▸ EXERCISE GOAL
Filter this data down to the lines that hold "script", and copy them.

▸ RECORDS SHOWN
= = = = =
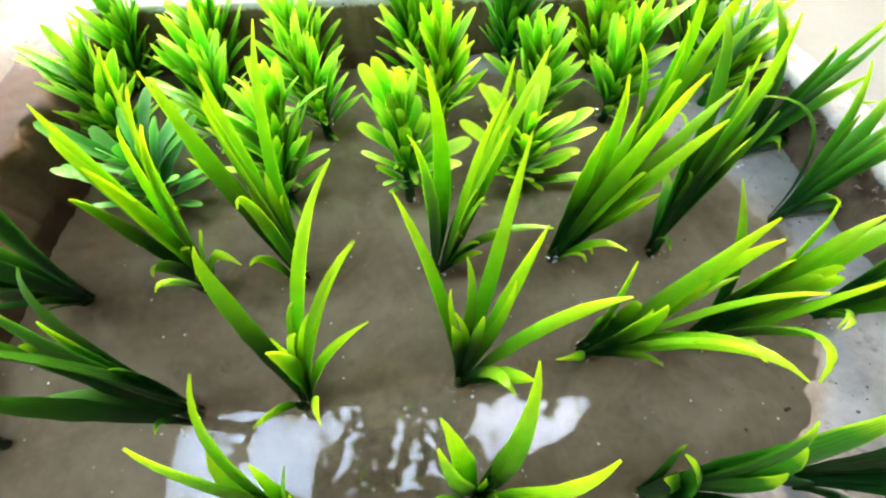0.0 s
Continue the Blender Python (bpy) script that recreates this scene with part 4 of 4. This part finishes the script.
def scattered():
    rng = random.Random(5)
    bm = bmesh.new()
    for k in range(230):
        x, y = rng.uniform(WEST + 0.01, 0.50), rng.uniform(SOUTH + 0.02, NORTH - 0.01)
        crumb(bm, rng, (x, y, 0.0002), rng.choice((0.0003, 0.0004, 0.0005, 0.0007)), 0.5)
    # Pale crumbs at each foot also stand in for glints on the water.
    for ob in [o for o in bpy.data.objects if o.name.startswith(("grass_plant", "leafy_plant"))]:
        for k in range(rng.choice((2, 4, 7, 10))):
            a, r = rng.uniform(0, 6.28), rng.uniform(0.004, 0.011)
            x, y = ob.location.x + r * math.cos(a), ob.location.y - 0.003 + r * math.sin(a)
            crumb(bm, rng, (x, y, max(0.0002, floor_height(x, y))), rng.choice((0.0003, 0.0005, 0.0008, 0.0011)), 0.5)
    tagged(new("specks_and_glints", mesh_of("specks_and_glints", bm, PALE_CRUMB)), "pale specks of foam and dust, plus glint crumbs at plant feet", "specks", kind="stuff")
    bm = bmesh.new()
    for k in range(90):
        x, y = rng.uniform(0.47, 0.59), rng.uniform(-0.40, -0.06)
        crumb(bm, rng, (x, y, floor_height(x, y)), rng.uniform(0.0004, 0.0013), 0.6)
    for k in range(130):
        x = rng.uniform(-0.30, 0.9)
        y = rng.uniform(-0.005, 0.55) if x > 0.0 else rng.uniform(-0.5, 0.4)
        crumb(bm, rng, (x, y, ground_height(x, y) + 0.0004), rng.uniform(0.0005, 0.0016), 0.6)
    for k in range(20):
        x, y = ((0.426, 0.038), (0.658, 0.070), (0.668, 0.071), (0.548, 0.008), (0.505, 0.02))[k] if k < 5 else (rng.uniform(-0.2, 0.9), rng.uniform(0.02, 0.45))
        a, ln = rng.uniform(0, 3.14), rng.uniform(0.0015, 0.005)
        bend = rng.uniform(-0.4, 0.4)
        tube(bm, [(x + math.cos(a + bend * f) * ln * f, y + math.sin(a + bend * f) * ln * f, ground_height(x, y) + 0.0008) for f in (-1, -0.3, 0.4, 1)], [0.0002, 0.0004, 0.0004, 0.0002], None, 0.0, 4)
    for k in range(260):
        x = rng.uniform(WEST, 0.51)
        z = rng.choice((rng.uniform(0.0, 0.004), rng.uniform(0.034, 0.041), rng.uniform(0.037, 0.042)))
        crumb(bm, rng, (x, NORTH + 0.0003, z), rng.uniform(0.0006, 0.0017), 0.8)
    for k in range(260):
        f = rng.random()
        z = rng.choice((rng.uniform(0.030, 0.038), rng.uniform(0.036, 0.042)))
        crumb(bm, rng, (east_edge(-0.06 - 0.38 * f) - 0.0005, -0.06 - 0.38 * f, z), rng.uniform(0.0006, 0.0018), 0.8)
    for k in range(60):
        t = rng.random()
        x, y = -0.02 + 0.05 * t + rng.gauss(0, 0.006), -0.28 + 0.27 * t + rng.gauss(0, 0.008)
        if x < WEST - RIM_W:
            crumb(bm, rng, (x, y, ground_height(x, y) + 0.0006), rng.uniform(0.0006, 0.0022), 0.7)
    tagged(new("grit", mesh_of("grit", bm, DIRT_CRUMB)), "brown grit and mud crumbs scattered on the cement and ground", "grit", kind="stuff")


scattered()


def bubbles():
    """Clear bubbles resting on the water."""
    bm = bmesh.new()
    for x, y, r in BUBBLES:
        rows = []
        for j in range(7):
            e = math.radians(4 + 86 * j / 6)
            rows.append([(x + r * math.cos(e) * math.cos(a), y + r * math.cos(e) * math.sin(a), 0.0004 + r * 0.55 * math.sin(e)) for a in (2 * math.pi * i / 20 for i in range(21))])
        sheet(bm, rows)
    tagged(new("bubbles", mesh_of("bubbles", bm, WATER)), "clear bubbles resting on the muddy water", "bubbles", kind="stuff")


bubbles()


def pebble(x, y, z, size, seed, mat):
    rng = random.Random(seed)
    bm = bmesh.new()
    bmesh.ops.create_icosphere(bm, subdivisions=2, radius=size)
    for v in bm.verts:
        v.co *= 1 + noise.noise(v.co * (1.2 / size) + Vector((seed, 0, 0))) * 0.35
        v.co.z *= 0.38
    ob = tagged(new("pebble", mesh_of("pebble", bm, mat)), "small pale pebble lying on the dusty ground", "pebble", "pebbles on the ground")
    ob.location, ob.rotation_euler = (x, y, z + size * 0.35), (0, 0, rng.uniform(0, 6))
    return ob


for k, (x, y, r) in enumerate(((0.127, 0.136, 0.0040), (0.120, 0.128, 0.0028), (0.112, 0.119, 0.0032), (0.131, 0.120, 0.0026), (0.122, 0.085, 0.0024), (0.060, 0.030, 0.002))):
    pebble(x, y, ground_height(x, y), r, k, CHIP)
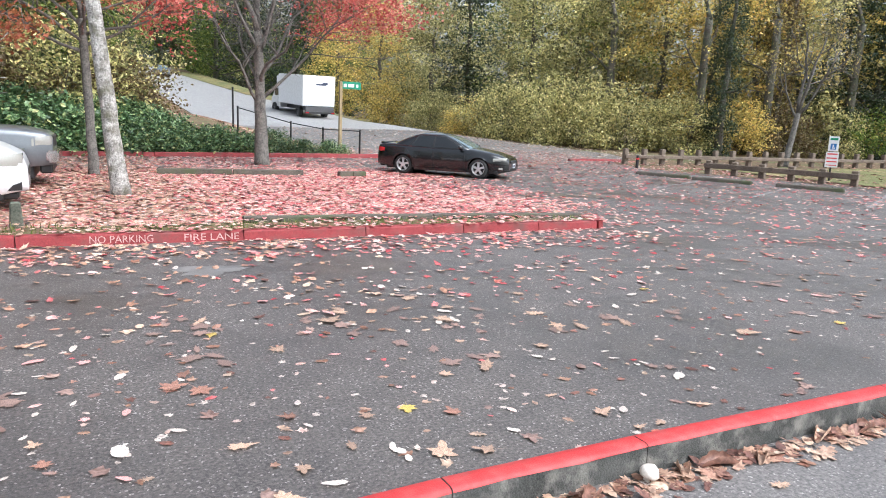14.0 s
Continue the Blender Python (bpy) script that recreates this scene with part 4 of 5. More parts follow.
= = = = =
▸ THE RESPONSE
Continue the Blender Python (bpy) script that recreates this scene with part 4 of 4. This part finishes the script.
Continue the Blender Python (bpy) script that recreates this scene with part 4 of 5. More parts follow.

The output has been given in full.